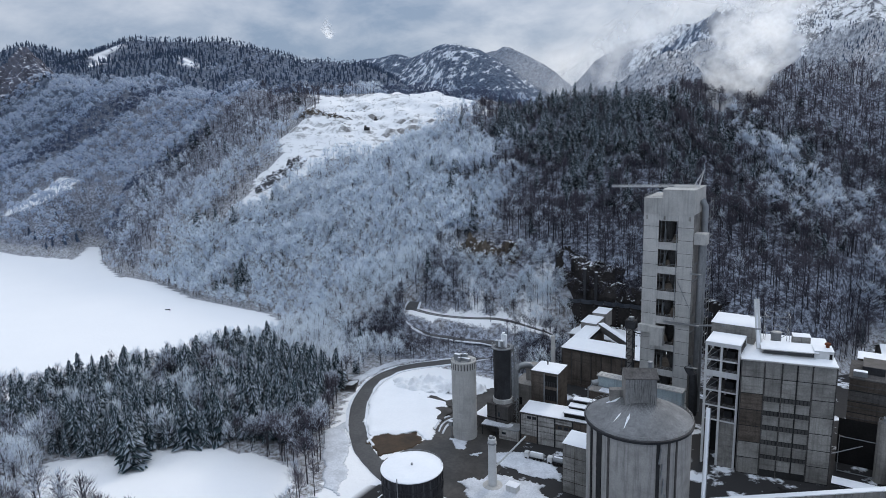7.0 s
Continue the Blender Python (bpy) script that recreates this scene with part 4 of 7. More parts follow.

* * *

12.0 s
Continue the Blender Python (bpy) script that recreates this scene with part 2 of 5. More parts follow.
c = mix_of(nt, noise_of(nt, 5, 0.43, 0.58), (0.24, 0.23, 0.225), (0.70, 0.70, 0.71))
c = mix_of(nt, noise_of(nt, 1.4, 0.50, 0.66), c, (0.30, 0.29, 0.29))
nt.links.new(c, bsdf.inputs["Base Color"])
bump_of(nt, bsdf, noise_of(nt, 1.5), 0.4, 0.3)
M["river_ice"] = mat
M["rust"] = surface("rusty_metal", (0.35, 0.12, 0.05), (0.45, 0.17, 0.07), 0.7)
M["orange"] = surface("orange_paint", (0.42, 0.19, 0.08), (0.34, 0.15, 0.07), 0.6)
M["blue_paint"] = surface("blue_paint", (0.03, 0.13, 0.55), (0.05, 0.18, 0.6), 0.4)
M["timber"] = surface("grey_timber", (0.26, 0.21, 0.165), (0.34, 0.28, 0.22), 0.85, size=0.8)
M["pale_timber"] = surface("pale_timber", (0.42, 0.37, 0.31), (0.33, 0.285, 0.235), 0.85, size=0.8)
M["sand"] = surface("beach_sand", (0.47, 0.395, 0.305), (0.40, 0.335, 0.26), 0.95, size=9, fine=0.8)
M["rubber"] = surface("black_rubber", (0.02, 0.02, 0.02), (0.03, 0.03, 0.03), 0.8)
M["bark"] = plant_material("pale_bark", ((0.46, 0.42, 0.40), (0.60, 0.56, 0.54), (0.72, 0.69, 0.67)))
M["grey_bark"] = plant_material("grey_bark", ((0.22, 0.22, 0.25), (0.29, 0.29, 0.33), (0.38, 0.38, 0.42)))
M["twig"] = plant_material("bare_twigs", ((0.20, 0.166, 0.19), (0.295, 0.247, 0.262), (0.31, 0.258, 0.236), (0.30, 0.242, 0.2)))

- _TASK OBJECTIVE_
Write out, from the lines above, only those from the line with "5. More parts follow." to the line with "(0.30, 0.242, 0.2)))", exactly as given, including the first and the last.

- _WRITTEN RESPONSE_
Continue the Blender Python (bpy) script that recreates this scene with part 2 of 5. More parts follow.
c = mix_of(nt, noise_of(nt, 5, 0.43, 0.58), (0.24, 0.23, 0.225), (0.70, 0.70, 0.71))
c = mix_of(nt, noise_of(nt, 1.4, 0.50, 0.66), c, (0.30, 0.29, 0.29))
nt.links.new(c, bsdf.inputs["Base Color"])
bump_of(nt, bsdf, noise_of(nt, 1.5), 0.4, 0.3)
M["river_ice"] = mat
M["rust"] = surface("rusty_metal", (0.35, 0.12, 0.05), (0.45, 0.17, 0.07), 0.7)
M["orange"] = surface("orange_paint", (0.42, 0.19, 0.08), (0.34, 0.15, 0.07), 0.6)
M["blue_paint"] = surface("blue_paint", (0.03, 0.13, 0.55), (0.05, 0.18, 0.6), 0.4)
M["timber"] = surface("grey_timber", (0.26, 0.21, 0.165), (0.34, 0.28, 0.22), 0.85, size=0.8)
M["pale_timber"] = surface("pale_timber", (0.42, 0.37, 0.31), (0.33, 0.285, 0.235), 0.85, size=0.8)
M["sand"] = surface("beach_sand", (0.47, 0.395, 0.305), (0.40, 0.335, 0.26), 0.95, size=9, fine=0.8)
M["rubber"] = surface("black_rubber", (0.02, 0.02, 0.02), (0.03, 0.03, 0.03), 0.8)
M["bark"] = plant_material("pale_bark", ((0.46, 0.42, 0.40), (0.60, 0.56, 0.54), (0.72, 0.69, 0.67)))
M["grey_bark"] = plant_material("grey_bark", ((0.22, 0.22, 0.25), (0.29, 0.29, 0.33), (0.38, 0.38, 0.42)))
M["twig"] = plant_material("bare_twigs", ((0.20, 0.166, 0.19), (0.295, 0.247, 0.262), (0.31, 0.258, 0.236), (0.30, 0.242, 0.2)))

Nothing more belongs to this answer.